1918 This view of Park and Elizabeth streets in downtown Detroit looking south shows an area that has changed tremendously, but some vestiges of old Detroit remain today. Going south from the left foreground is what appears to be a large home, replaced in the early 1920s by the Women’s City Club, which still stands. The Chop Suey restaurant and house (notice the person sitting on the porch) is where the Park Bar and Cliff Bell’s jazz club are now. Beyond that is the Albert Kahn-designed Kresge Building, built in 1914.

The refurbished residential skyscraper is now known as the Kales Building. In the distance is the Statler Hotel, erected in 1915 and razed in 2005. Heading north on the west side of the street is the Hotel Tuller. It was built in 1906 and underwent three additions, the first in 1910. The Tuller, too, is gone. With its canopied entrance, the 1905 Hotel Charlevoix stands next to it; today it’s empty and dilapidated. At press time, street-level fencing surrounded it. The Romanesque building in the right foreground has also vanished, replaced by a parking lot.

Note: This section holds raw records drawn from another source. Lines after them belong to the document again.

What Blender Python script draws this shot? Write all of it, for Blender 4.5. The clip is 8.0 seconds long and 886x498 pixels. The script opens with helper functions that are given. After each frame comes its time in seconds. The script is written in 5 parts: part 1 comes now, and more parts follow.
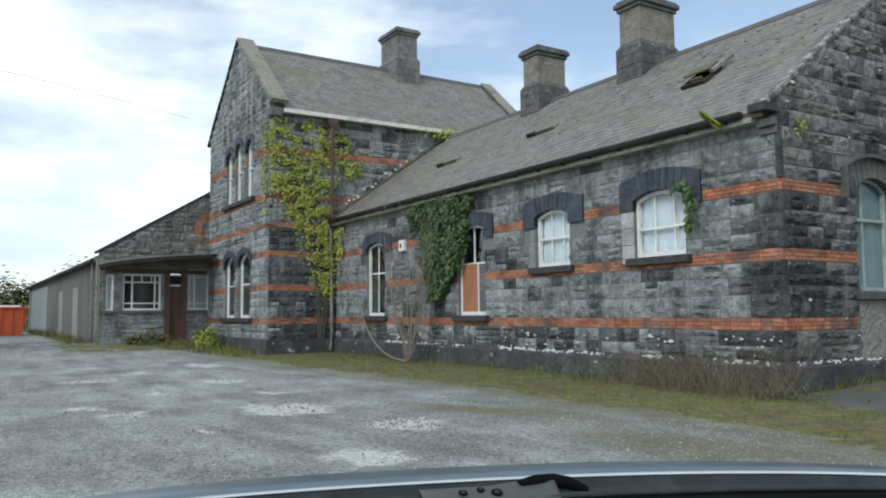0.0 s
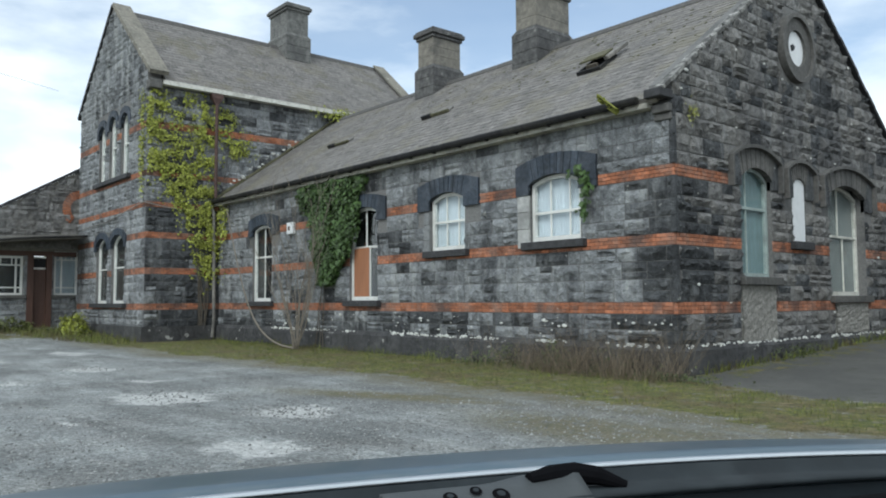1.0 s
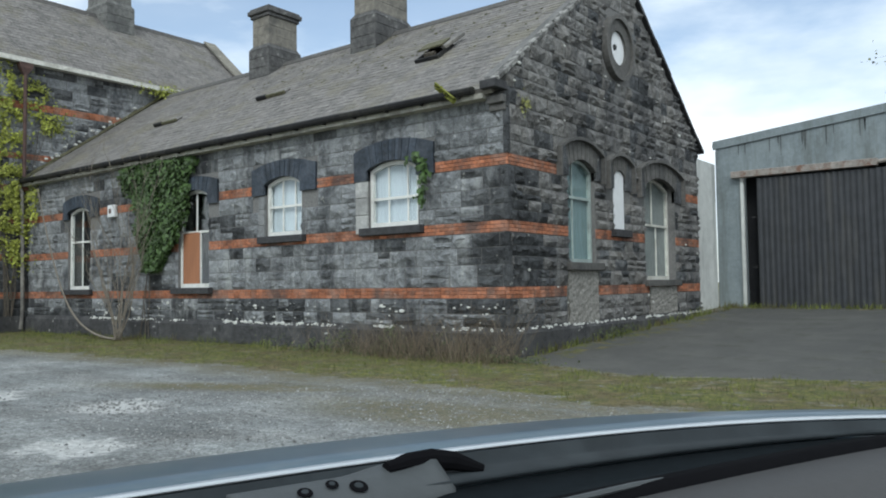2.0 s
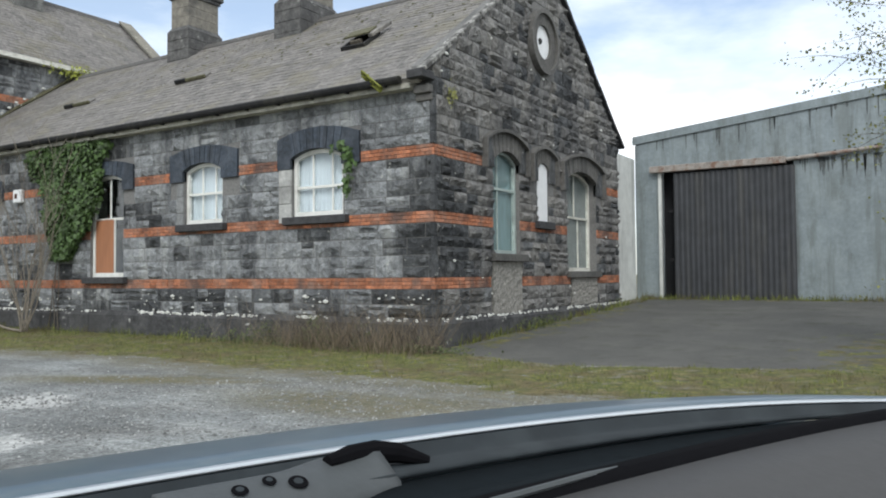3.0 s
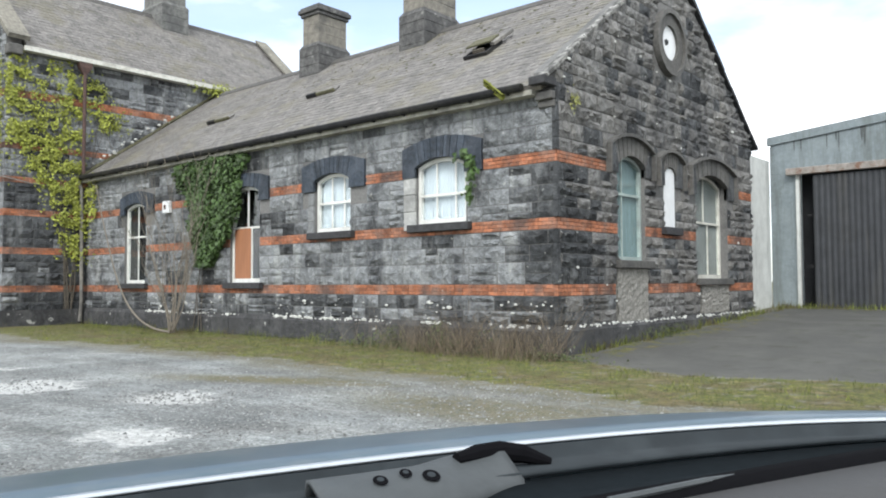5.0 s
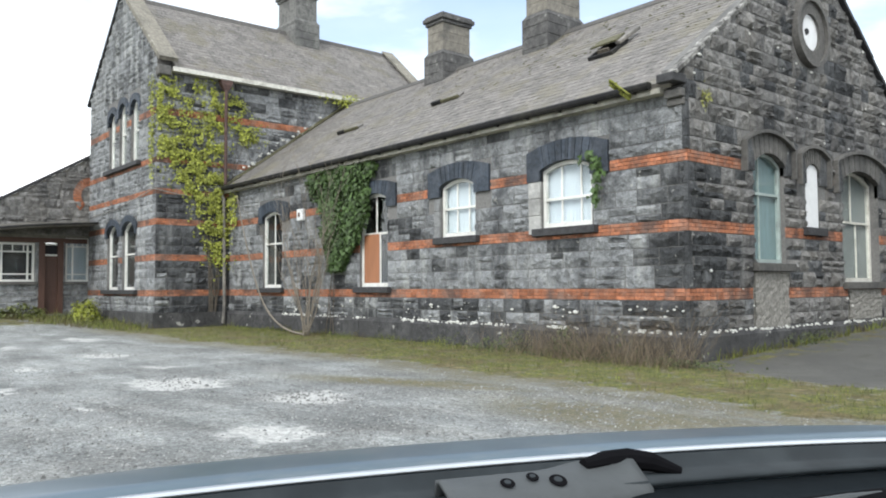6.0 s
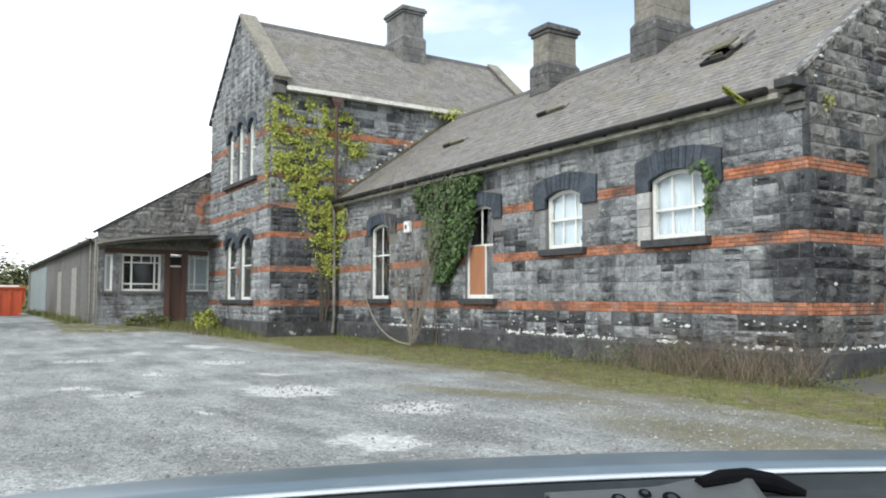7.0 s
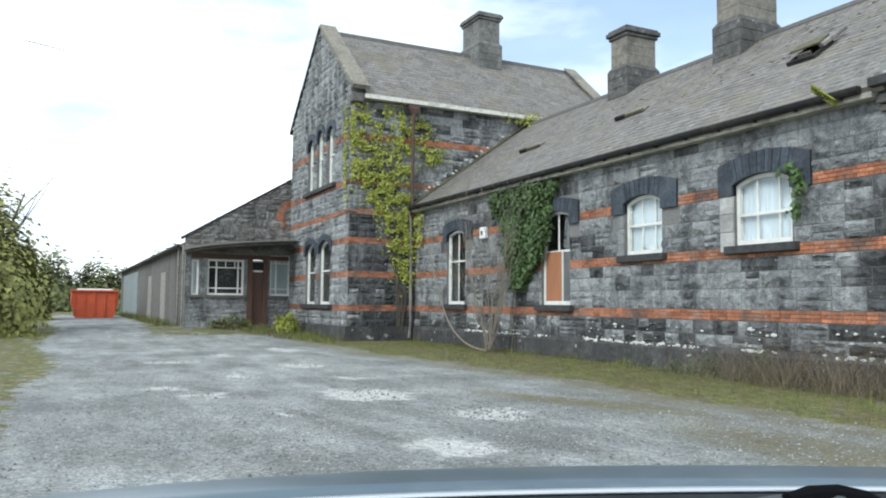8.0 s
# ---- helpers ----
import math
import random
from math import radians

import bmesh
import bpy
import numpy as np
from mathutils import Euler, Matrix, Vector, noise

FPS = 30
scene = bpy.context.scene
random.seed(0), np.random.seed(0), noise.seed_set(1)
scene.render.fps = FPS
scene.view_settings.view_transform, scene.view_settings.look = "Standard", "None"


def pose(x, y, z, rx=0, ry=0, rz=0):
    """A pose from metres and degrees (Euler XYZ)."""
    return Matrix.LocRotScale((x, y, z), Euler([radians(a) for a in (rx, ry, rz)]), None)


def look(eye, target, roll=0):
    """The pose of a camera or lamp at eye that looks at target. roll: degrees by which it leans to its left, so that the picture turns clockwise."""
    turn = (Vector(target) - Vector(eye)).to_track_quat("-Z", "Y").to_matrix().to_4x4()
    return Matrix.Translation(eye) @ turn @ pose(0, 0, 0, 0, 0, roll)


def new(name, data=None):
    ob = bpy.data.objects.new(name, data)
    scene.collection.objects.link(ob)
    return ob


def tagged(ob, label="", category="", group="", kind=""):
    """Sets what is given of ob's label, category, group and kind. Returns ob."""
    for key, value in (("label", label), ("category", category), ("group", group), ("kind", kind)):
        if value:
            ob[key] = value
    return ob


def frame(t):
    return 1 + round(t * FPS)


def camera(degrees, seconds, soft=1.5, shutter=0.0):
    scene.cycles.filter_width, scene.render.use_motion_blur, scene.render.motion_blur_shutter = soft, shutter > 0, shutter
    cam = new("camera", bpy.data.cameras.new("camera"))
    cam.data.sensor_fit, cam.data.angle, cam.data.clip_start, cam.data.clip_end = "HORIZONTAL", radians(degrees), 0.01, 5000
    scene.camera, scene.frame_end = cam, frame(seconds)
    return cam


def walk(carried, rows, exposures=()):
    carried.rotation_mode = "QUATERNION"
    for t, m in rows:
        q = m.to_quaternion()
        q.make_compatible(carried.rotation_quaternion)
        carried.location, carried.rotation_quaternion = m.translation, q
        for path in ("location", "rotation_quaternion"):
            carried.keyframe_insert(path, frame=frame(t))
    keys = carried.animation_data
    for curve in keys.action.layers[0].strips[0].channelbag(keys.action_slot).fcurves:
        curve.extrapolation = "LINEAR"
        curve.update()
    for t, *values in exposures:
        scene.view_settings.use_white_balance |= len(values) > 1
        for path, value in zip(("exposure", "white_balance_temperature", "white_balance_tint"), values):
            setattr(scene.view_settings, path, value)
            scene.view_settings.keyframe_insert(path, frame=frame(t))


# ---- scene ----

# ---------------------------------------------------------------- camera and walk
cam = camera(59.6, 8.0, 1.9)
ROWS = [
    (0.0, 8.660, -12.700, 1.545, 94.66, 0.54, 58.15),
    (0.5, 8.290, -12.570, 1.455, 94.50, 0.59, 57.90),
    (1.0, 8.110, -12.490, 1.436, 93.78, 0.33, 49.79),
    (1.5, 8.075, -12.490, 1.435, 93.13, 0.75, 42.16),
    (1.7, 8.070, -12.485, 1.434, 92.92, 0.80, 40.07),
    (2.8, 8.010, -12.450, 1.424, 92.05, 0.54, 33.45),
    (3.0, 8.000, -12.445, 1.421, 91.92, 0.50, 32.10),
    (3.5, 7.985, -12.437, 1.418, 91.59, 0.38, 29.28),
    (4.0, 7.985, -12.440, 1.418, 91.59, 0.28, 29.34),
    (4.5, 8.000, -12.460, 1.420, 91.83, 0.31, 31.64),
    (5.0, 8.045, -12.510, 1.430, 92.44, 0.27, 41.14),
    (5.2, 8.050, -12.515, 1.431, 92.58, 0.21, 43.99),
    (6.4, 8.060, -12.525, 1.433, 93.08, 0.30, 53.40),
    (6.5, 8.060, -12.525, 1.433, 93.20, 0.24, 54.34),
    (7.0, 8.060, -12.530, 1.431, 93.68, -0.10, 58.16),
    (7.5, 8.060, -12.530, 1.431, 94.02, -0.25, 61.22),
    (8.0, 8.060, -12.530, 1.431, 94.08, -0.55, 63.76),
]
EXPOSURE = [(0.0, -0.06, 6000, 4), (1.7, -0.1, 5950, 3), (2.8, 0.1, 6250, 7), (3.5, 0.22, 6300, 8), (4.0, 0.30, 6300, 8), (5.0, 0.62, 6300, 8), (5.2, 0.64, 6300, 8), (6.3, 0.58, 6350, 8), (7.0, 0.58, 6300, 7), (8.0, 0.40, 6050, 4)]
walk(cam, [(t, pose(x, y, z, rx, ry, rz)) for t, x, y, z, rx, ry, rz in ROWS], EXPOSURE)

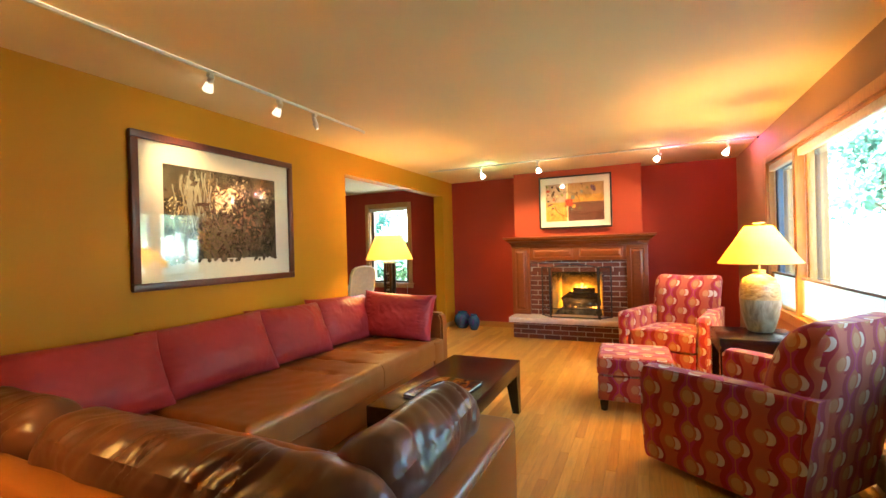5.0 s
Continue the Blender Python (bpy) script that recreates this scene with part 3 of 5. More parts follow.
def tongue(x, y, z, w, h, seed):
    bm = bmesh.new()
    n, k = 10, 14
    rings = []
    for j in range(k + 1):
        t = j / k
        rr = w * (math.sin(math.pi * min(1, t * 0.85 + 0.15)) ** 0.8) * (1 - t) ** 0.55 + 0.001
        cx = x + 0.02 * noise.noise(Vector((seed, t * 3, 0))) * t * 3
        cy = y + 0.012 * noise.noise(Vector((seed, 5, t * 3))) * t * 3
        rings.append([bm.verts.new((cx + rr * math.cos(2 * math.pi * i / n), cy + 0.5 * rr * math.sin(2 * math.pi * i / n), z + h * t)) for i in range(n)])
    for p, s in zip(rings, rings[1:]):
        for i in range(n):
            bm.faces.new((p[i], p[(i + 1) % n], s[(i + 1) % n], s[i]))
    return part("flame", bm, "flame", fire)


for i, (x, y, z, w, h) in enumerate(((2.03, -0.10, 0.60, 0.028, 0.11), (2.10, -0.09, 0.62, 0.028, 0.12), (2.15, -0.10, 0.61, 0.026, 0.10), (2.33, -0.12, 0.50, 0.022, 0.09), (1.99, -0.285, 0.40, 0.02, 0.05), (2.10, -0.29, 0.40, 0.024, 0.055), (2.22, -0.285, 0.40, 0.02, 0.05))):
    tongue(x, y, z, w, h, i)
lamp("fire_light", "POINT", (2.08, -0.085, 0.56), 12.0, (1.0, 0.47, 0.045), size=0.08)
lamp("ember_light", "POINT", (2.08, -0.37, 0.50), 0.5, (1.0, 0.45, 0.10), size=0.05)

# mantel
man = thing("fireplace_mantel", "cherry red wooden mantel with fluted crown and raised panels", "mantel")
PF = -0.50


def fielded(x0, x1, z0, z1, y, parent):
    """A raised panel: a lip round it, a groove, a wide slope and a flat field."""
    bm = bmesh.new()
    rings = []
    for inset, out in ((0.0, 0.0005), (0.0, 0.007), (0.006, 0.011), (0.012, 0.009), (0.016, 0.0015), (0.018, 0.001), (0.044, 0.011), (0.046, 0.0125)):
        a, b, c, d = x0 + inset, x1 - inset, z0 + inset, z1 - inset
        rings.append([bm.verts.new((px, y - out, pz)) for px, pz in ((a, c), (b, c), (b, d), (a, d))])
    for p, q in zip(rings, rings[1:]):
        for i in range(4):
            bm.faces.new((p[i], p[(i + 1) % 4], q[(i + 1) % 4], q[i]))
    bm.faces.new(rings[-1])
    bm.faces.new(rings[0][::-1])
    return part("raised_panel", bm, "cherry", parent, smooth=False)


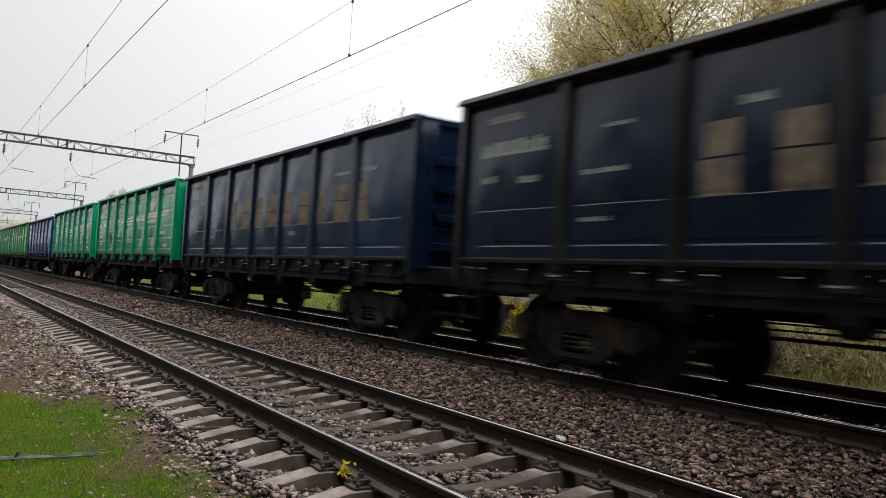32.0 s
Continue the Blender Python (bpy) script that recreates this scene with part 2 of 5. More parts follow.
def sleeper_concrete():
    """Pale concrete, dusted brown over the low waist between the rails."""
    n = Nodes("sleeper_concrete")
    co = n.coord()
    raw = n.add("SeparateXYZ", {0: n.add("TexCoord").outputs["Object"]}).outputs["Y"]
    col = n.mix(n.step(n.noise(co, 9, 5, 0.6), 0.35, 0.65), (0.280, 0.236, 0.216), (0.185, 0.153, 0.140))
    col = n.mix(n.step(n.noise(co, 4, 5, 0.65), 0.46, 0.66), col, (0.13, 0.100, 0.084))
    away = n.add("Math", {0: raw}, operation="ABSOLUTE").outputs[0]
    wob = n.add("Math", {0: away, 1: n.step(n.noise(co, 6, 4), 0.3, 0.7, -0.10, 0.10)}, operation="ADD").outputs[0]
    col = n.mix(n.step(wob, 0.38, 0.54, 0.9, 0.0), col, (0.060, 0.042, 0.033))
    return n.done(col, 0.85, n.noise(co, 50, 5, 0.65), 0.5, 0.004, spec=0.3)


M["sleeper"] = sleeper_concrete()
M["muddy_shaded_side"] = plain("mud_and_shade_concrete", (0.085, 0.062, 0.049), (0.050, 0.036, 0.028), 7, 0.9, 0.6, 0.004, third=(0.13, 0.105, 0.09), spec=0.2)
M["mast"] = plain("grey_concrete_mast", (0.30, 0.29, 0.27), (0.22, 0.21, 0.20), 3, 0.85)
M["steel"] = plain("dark_painted_steel", (0.035, 0.034, 0.034), (0.06, 0.055, 0.05), 4, 0.6)
M["wire"] = plain("oxidised_copper", (0.05, 0.045, 0.04), (0.08, 0.07, 0.06), 20, 0.5)
# aluminium grey, lightened to carry the sky's glare over thin wires
M["strand"] = plain("dull_aluminium_strand", (0.42, 0.43, 0.44), (0.32, 0.33, 0.34), 20, 0.6)
M["insulator"] = plain("brown_porcelain", (0.07, 0.035, 0.025), (0.05, 0.03, 0.02), 10, 0.25)
M["rail_side"] = plain("brown_rail_web", (0.018, 0.012, 0.0105), (0.034, 0.022, 0.018), 5, 0.7, third=(0.012, 0.009, 0.008), shift=False, spec=0.25)
M["rail_top"] = plain("polished_rail_head", (0.56, 0.51, 0.49), (0.40, 0.36, 0.34), 6, 0.22, 0.05, metal=1.0, shift=False)
# pale dust colour that also carries the light along the foot's edge
M["rail_foot"] = plain("dusty_rail_foot", (0.13, 0.108, 0.092), (0.075, 0.060, 0.050), 8, 0.7, 0.2, 0.003, shift=False, spec=0.3)
M["fasten"] = plain("rusty_fastening", (0.045, 0.034, 0.028), (0.022, 0.017, 0.014), 14, 0.7)
# near-black bed: the shade between the stones is put into its colour
M["ballast"] = plain("ballast_bed", (0.012, 0.009, 0.007), (0.030, 0.022, 0.018), 26, 0.9, 1.0, 0.03, third=(0.022, 0.014, 0.011), shift=False, spec=0.2)
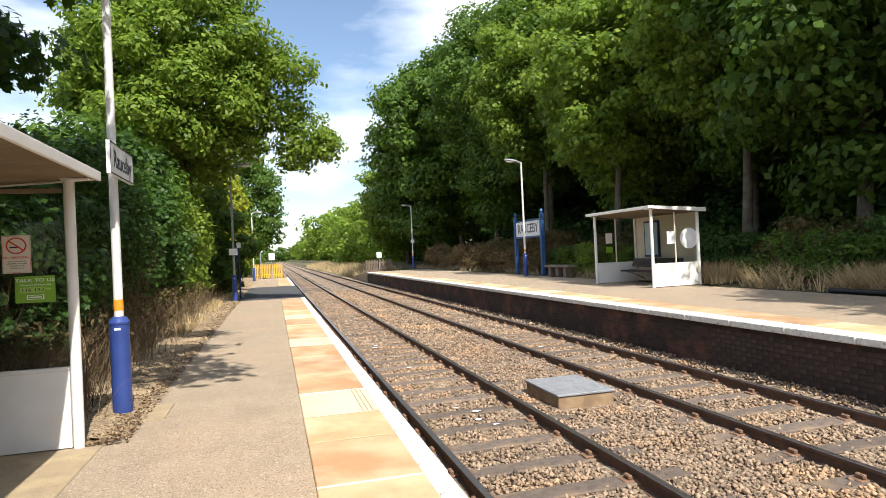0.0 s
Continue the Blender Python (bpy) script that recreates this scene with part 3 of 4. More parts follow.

After decades of decline, Park Avenue and its environs have experienced a resurgence in the last several years, with crowds gravitating to clubs, restaurants, and bars such as The Town Pump, Centaur, the Colony Club, the Park Bar, Cliff Bell’s, and the Bucharest Grill. And renovated residential buildings like the Iodent Lofts and the Park Avenue House are further evidence of the area’s upswing. Between Adams and the Fisher Freeway, Park Avenue is a designated city, state, and national historic district.